→ WRITTEN REQUEST:
Lift out each line of the data that holds "Python".

→ EXTRACTED MATERIAL:
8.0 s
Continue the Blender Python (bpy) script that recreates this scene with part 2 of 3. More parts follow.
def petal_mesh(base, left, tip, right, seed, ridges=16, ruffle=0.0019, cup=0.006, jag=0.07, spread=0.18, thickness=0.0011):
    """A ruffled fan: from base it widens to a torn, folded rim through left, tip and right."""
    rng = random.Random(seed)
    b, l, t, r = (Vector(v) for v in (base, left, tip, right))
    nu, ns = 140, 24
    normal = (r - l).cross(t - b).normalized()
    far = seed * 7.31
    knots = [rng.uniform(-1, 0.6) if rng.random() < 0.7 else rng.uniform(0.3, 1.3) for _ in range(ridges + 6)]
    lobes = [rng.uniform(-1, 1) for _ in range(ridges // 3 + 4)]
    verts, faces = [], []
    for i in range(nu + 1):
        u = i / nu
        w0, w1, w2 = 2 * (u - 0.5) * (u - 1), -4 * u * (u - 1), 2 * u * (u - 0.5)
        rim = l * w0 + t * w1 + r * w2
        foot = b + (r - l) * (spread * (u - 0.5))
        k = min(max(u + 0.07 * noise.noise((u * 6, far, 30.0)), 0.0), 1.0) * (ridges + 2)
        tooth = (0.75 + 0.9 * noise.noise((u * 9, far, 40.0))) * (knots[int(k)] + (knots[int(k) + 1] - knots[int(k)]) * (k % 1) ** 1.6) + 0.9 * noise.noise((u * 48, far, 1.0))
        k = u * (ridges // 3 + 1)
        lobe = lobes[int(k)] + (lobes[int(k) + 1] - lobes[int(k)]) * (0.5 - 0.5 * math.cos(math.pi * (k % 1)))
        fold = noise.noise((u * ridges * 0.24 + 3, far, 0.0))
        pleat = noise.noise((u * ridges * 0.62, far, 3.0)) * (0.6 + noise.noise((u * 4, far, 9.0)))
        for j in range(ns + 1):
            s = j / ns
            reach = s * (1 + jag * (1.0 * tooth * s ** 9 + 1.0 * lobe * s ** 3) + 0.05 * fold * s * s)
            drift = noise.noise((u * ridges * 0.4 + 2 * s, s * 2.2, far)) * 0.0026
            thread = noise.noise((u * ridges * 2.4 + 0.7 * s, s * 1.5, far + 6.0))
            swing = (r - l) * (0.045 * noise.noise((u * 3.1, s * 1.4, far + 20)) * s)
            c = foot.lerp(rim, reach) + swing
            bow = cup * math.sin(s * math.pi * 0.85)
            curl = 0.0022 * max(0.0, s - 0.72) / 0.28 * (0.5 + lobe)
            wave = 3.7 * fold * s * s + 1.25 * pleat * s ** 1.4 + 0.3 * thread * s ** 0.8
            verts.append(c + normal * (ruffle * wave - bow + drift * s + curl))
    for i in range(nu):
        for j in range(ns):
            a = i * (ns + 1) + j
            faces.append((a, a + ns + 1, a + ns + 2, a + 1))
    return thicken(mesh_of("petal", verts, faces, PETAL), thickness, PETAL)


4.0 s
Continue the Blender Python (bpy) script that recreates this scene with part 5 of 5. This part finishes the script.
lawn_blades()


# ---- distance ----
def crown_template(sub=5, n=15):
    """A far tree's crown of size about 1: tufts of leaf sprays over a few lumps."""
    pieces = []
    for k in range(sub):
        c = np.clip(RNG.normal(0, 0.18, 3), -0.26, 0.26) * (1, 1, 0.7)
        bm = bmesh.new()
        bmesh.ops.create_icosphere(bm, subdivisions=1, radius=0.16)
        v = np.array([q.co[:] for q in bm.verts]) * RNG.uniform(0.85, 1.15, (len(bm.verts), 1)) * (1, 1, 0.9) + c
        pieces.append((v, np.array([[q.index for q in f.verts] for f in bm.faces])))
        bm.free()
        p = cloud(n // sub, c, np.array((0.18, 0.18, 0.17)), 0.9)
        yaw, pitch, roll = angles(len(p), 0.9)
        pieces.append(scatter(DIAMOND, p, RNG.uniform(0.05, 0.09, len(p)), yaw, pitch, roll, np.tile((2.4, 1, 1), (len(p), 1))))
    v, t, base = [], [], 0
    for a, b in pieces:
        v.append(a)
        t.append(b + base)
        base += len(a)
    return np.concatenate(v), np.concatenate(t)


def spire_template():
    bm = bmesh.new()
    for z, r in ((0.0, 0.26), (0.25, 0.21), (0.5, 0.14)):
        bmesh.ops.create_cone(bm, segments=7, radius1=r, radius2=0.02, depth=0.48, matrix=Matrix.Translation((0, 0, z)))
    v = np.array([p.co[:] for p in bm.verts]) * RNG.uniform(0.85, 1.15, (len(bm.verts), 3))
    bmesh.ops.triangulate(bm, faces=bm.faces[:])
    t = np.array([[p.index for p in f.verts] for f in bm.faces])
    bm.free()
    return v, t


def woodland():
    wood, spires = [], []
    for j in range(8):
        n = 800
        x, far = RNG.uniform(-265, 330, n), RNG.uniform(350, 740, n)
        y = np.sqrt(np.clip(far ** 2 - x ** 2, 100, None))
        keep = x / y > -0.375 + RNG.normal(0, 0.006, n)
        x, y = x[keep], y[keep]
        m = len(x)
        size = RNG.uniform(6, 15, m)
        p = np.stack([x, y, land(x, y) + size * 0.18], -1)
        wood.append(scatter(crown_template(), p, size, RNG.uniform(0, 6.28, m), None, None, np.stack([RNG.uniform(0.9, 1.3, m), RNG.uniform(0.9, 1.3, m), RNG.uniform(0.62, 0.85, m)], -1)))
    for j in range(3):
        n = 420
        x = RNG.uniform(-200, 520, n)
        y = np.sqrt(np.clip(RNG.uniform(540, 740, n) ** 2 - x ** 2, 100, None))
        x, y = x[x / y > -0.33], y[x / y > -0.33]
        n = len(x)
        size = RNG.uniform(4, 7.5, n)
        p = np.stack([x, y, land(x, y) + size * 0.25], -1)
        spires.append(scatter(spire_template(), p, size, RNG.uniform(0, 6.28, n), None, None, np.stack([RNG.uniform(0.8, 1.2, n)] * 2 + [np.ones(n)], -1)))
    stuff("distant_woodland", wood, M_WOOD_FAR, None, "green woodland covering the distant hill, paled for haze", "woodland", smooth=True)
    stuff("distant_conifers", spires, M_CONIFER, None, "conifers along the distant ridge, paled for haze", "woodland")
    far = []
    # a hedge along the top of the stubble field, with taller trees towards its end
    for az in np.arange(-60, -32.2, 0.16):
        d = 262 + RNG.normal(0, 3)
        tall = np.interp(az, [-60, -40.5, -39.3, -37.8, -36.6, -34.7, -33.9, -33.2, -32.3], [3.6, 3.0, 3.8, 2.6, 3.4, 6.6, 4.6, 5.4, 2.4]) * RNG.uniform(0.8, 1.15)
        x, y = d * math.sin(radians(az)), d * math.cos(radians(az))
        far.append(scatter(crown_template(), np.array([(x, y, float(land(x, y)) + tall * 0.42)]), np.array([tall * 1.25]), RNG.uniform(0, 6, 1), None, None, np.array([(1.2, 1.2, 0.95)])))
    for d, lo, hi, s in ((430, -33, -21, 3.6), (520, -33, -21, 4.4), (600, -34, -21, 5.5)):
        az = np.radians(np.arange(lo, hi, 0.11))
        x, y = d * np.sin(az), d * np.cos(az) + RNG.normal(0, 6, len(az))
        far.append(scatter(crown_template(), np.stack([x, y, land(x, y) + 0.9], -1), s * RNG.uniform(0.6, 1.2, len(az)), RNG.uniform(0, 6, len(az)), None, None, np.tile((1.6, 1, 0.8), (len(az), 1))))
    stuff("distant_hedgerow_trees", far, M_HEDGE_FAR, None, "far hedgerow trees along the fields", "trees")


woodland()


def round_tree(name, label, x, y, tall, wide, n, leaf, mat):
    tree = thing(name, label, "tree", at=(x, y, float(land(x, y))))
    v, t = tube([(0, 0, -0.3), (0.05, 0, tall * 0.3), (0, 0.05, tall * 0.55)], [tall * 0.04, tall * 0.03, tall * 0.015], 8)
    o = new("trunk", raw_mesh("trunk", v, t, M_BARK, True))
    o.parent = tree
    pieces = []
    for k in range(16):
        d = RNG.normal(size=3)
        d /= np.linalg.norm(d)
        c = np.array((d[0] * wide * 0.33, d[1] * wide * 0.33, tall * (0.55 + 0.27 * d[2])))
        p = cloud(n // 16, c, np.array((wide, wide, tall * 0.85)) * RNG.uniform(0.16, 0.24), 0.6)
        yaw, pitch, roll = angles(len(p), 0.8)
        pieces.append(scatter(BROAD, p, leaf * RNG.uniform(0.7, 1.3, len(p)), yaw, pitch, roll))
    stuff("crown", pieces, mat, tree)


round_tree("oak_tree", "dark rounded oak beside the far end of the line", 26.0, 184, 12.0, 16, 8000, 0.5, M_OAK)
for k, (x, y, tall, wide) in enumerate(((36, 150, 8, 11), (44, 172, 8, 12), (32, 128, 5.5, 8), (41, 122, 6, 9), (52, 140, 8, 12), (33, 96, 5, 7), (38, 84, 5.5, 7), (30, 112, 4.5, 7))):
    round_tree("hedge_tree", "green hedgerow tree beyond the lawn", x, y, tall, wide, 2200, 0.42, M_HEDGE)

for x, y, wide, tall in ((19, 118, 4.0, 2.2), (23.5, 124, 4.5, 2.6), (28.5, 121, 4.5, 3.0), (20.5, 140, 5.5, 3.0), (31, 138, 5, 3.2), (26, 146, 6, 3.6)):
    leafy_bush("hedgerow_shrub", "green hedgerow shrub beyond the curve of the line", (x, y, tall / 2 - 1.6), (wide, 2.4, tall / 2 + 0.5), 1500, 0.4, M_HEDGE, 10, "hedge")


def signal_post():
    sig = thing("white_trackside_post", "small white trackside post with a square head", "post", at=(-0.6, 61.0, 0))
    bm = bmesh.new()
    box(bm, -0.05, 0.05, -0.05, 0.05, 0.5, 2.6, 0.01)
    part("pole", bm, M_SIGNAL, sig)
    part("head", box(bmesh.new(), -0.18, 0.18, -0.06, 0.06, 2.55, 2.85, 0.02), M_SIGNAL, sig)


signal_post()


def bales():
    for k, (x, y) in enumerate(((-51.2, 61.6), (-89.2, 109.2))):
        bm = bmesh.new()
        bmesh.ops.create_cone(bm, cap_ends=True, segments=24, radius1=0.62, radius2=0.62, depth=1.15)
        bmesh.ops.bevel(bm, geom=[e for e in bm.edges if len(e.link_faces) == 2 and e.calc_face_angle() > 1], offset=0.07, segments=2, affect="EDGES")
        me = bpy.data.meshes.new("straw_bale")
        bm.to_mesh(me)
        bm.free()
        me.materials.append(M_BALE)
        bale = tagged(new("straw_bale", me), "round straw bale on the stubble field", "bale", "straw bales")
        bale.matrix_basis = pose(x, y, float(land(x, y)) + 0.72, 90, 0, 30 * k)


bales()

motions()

→ SOLUTION:
Continue the Blender Python (bpy) script that recreates this scene with part 2 of 3. More parts follow.
Continue the Blender Python (bpy) script that recreates this scene with part 5 of 5. This part finishes the script.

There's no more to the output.